SoftOrchestrator

Inspiration

We were inspired to move beyond "one-size-fits-all" AI models. Our system dynamically selects the best AI models for user tasks by analyzing benchmark performance, task decomposition, and capability mapping. We also prioritized a safety-first architecture, ensuring a "Preview & Confirm" workflow where no changes are applied immediately without user oversight.

What it does

SoftOrchestrator is a professional VS Code extension that orchestrates specialized AI agents to safely modify your codebase.

Intelligent Task Decomposition: It breaks complex user queries (e.g., "Build a coding assistant") into smaller, executable subtasks.
Dynamic Model Selection: It maps subtasks to required capabilities (such as Engineering or Reasoning) and assigns the optimal model based on stored benchmark performance.
Multi-Model Orchestration: The system can select from top-tier models including Gemini 1.5 Pro, GPT-4o, and Claude 3.5 Sonnet.
Safety-First Architecture: It features a "Preview Mode" where users review proposed changes. It uses atomic edits via VS Code's WorkspaceEdit API, meaning one Cmd+Z undoes everything.

How we built it

We constructed the system using a dual-layer architecture consisting of a VS Code Extension and a Backend Intelligence Pipeline.

1. The Intelligence Backend

We built a data-driven decision engine comprising three core JSON components:

Benchmark Knowledge Base : Defines the relationship between evaluation benchmarks and AI capability domains.

Model Performance Database : Stores benchmark scores generated to optimizer agent selection.

Task Decomposition Engine : Converts large instructions into manageable tasks with specific capability requirements.

2. The VS Code Extension

Tech Stack: Built with TypeScript (Node.js extension host) and Vanilla HTML/CSS/JS for the Webview.

Smart Scanning: We implemented recursive scanning that intelligently filters out node_modules and hidden files while reading source code context.

Communication: We established a strict postMessage contract to handle data flow between the Frontend and Backend.

The logical data flow follows this path:

$$ \text{User Query} \rightarrow \text{Subtask Generator} \rightarrow \text{Capability Mapper} \rightarrow \text{Performance Lookup} \rightarrow \text{Model Selection} $$

Challenges we ran into

Reliability in Decomposition: LLMs occasionally fail to break down tasks correctly.

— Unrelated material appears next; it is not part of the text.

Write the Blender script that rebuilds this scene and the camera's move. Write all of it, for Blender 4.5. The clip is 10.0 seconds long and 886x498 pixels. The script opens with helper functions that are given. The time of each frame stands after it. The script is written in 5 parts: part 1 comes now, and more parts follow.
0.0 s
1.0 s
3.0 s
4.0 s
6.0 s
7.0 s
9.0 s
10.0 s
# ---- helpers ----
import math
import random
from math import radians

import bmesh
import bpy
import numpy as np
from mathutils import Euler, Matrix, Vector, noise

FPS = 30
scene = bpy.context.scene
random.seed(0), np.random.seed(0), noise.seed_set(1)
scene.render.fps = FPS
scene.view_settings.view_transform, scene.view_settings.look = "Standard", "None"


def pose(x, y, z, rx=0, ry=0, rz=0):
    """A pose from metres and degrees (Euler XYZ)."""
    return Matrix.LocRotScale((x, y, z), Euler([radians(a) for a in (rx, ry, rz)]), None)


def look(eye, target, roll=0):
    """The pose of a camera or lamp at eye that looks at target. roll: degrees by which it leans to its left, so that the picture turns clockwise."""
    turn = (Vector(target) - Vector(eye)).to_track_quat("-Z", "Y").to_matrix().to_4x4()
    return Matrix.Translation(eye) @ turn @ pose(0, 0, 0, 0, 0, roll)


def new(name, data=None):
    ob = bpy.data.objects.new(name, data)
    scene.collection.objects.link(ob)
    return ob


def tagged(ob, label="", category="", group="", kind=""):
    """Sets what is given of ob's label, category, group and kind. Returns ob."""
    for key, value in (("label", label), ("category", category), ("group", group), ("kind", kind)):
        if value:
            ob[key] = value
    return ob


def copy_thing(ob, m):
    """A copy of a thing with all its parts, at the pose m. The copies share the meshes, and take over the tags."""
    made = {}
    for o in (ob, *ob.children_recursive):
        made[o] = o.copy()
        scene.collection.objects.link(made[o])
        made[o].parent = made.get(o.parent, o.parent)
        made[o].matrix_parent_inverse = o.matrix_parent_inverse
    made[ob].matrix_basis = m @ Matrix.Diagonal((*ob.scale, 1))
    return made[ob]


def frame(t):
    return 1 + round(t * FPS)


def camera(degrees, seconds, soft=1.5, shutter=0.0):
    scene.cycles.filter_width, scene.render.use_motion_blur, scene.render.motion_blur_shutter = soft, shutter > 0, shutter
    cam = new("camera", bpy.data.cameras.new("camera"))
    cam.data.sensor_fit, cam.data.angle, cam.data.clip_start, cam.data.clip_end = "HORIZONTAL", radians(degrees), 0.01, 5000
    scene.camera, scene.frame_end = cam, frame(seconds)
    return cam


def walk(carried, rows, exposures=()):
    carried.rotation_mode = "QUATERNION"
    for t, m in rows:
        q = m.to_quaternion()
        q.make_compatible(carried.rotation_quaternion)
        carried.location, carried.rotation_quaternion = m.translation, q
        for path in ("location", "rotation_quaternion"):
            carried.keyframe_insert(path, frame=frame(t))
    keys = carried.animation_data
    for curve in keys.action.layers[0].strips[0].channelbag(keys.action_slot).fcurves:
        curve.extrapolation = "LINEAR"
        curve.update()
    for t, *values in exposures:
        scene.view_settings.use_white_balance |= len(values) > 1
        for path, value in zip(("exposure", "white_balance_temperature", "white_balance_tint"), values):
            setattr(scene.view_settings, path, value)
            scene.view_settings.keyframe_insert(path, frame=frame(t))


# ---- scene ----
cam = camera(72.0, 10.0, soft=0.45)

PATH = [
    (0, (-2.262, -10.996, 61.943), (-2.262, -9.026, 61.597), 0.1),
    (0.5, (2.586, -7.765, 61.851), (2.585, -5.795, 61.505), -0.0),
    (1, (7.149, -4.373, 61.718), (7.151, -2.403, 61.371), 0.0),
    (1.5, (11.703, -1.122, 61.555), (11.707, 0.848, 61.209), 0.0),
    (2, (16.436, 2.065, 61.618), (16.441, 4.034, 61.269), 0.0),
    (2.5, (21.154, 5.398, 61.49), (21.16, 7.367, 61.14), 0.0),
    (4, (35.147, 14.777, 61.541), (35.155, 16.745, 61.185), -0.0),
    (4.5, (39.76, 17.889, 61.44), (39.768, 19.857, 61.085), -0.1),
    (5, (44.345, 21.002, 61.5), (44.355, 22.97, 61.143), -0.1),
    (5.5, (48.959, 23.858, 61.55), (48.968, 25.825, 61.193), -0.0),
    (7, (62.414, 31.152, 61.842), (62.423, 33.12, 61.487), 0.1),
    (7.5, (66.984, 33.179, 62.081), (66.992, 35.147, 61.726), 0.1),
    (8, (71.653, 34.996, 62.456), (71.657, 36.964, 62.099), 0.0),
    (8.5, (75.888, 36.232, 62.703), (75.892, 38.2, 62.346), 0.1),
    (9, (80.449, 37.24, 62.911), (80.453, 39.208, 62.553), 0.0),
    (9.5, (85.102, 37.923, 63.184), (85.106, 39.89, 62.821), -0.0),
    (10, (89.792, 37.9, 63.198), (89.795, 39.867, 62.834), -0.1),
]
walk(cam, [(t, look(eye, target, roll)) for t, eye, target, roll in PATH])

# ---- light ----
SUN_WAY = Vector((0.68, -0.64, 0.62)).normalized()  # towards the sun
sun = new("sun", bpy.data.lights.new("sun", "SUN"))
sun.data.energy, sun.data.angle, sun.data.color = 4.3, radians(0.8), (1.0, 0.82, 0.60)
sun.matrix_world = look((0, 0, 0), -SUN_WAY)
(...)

To solve this, we implemented a Fallback Subtask System that provides predefined subtasks when the LLM generation fails.

Safe File Handling: Preventing data loss was critical. We had to ensure the extension never wrote to disk directly using fs. Instead, we utilized VS Code's WorkspaceEdit API to bundle changes into a single transaction.

Context Management: Managing the context window was difficult. We implemented safety limits, such as restricting recursion depth to 3 levels and capping file sizes at 10KB, to ensure relevant context was passed without overflowing the model.

Accomplishments that we're proud of

Atomic Edits Architecture: We successfully built a system where file creation and modification are bundled, ensuring that partial failures don't leave the codebase in a broken state.

Data-Driven Orchestration: We moved beyond simple prompting to a system that uses real-world data to make decisions. For example, the system knows that GPT-4o has a high proficiency in Engineering benchmarks:

$$ \text{GPT-4o score on HumanEval} = 86\% $$

This allows the system to intelligently assign it to coding tasks.

Mock Mode: We designed a robust "Mock Mode" that allows the system to be demonstrated and tested without requiring active API keys, facilitating easier development and review.

What we learned

The Power of Taxonomy: We learned that defining clear capability categories (Linguistic Core, Knowledge, Reasoning, Engineering, etc.) is essential for accurately mapping benchmarks to real-world tasks.

Separation of Concerns: Separating the "Static Knowledge Layer" (benchmarks.json, performance.json) from the "Dynamic Query Layer" (subtasks_<query_id>.json) allowed for a much more scalable storage architecture.

User Trust: We discovered that a "Preview & Confirm" workflow is vital for user trust. Users need to see the proposed updatedContent alongside the filePath before committing changes.

What's next for SoftOrchestrator

Moving beyond Experimental: The current version is 0.0.1 (Experimental). We plan to stabilize the prototype into a production-ready release.

Enhanced RAG Pipeline: We aim to further automate the performance.json generation process, improving how we retrieve and validate benchmark results from new research papers.

Expanded Caching: We plan to refine the query caching mechanisms to store previously generated subtasks, significantly improving performance for recurrent queries.

Line-by-Line Diff Comparison & Intelligent Integration:
We plan to introduce granular diff-based previews where users can view and selectively approve code modifications at the line level. Formally, instead of replacing full file content ( F ), we aim to generate a minimal edit set:

$$ \Delta F = { \delta_1, \delta_2, \dots, \delta_n } $$

where each ( \delta_i ) represents an insertion, deletion, or modification operation. This will allow safer integrations, clearer transparency, and more precise developer control over AI-generated changes.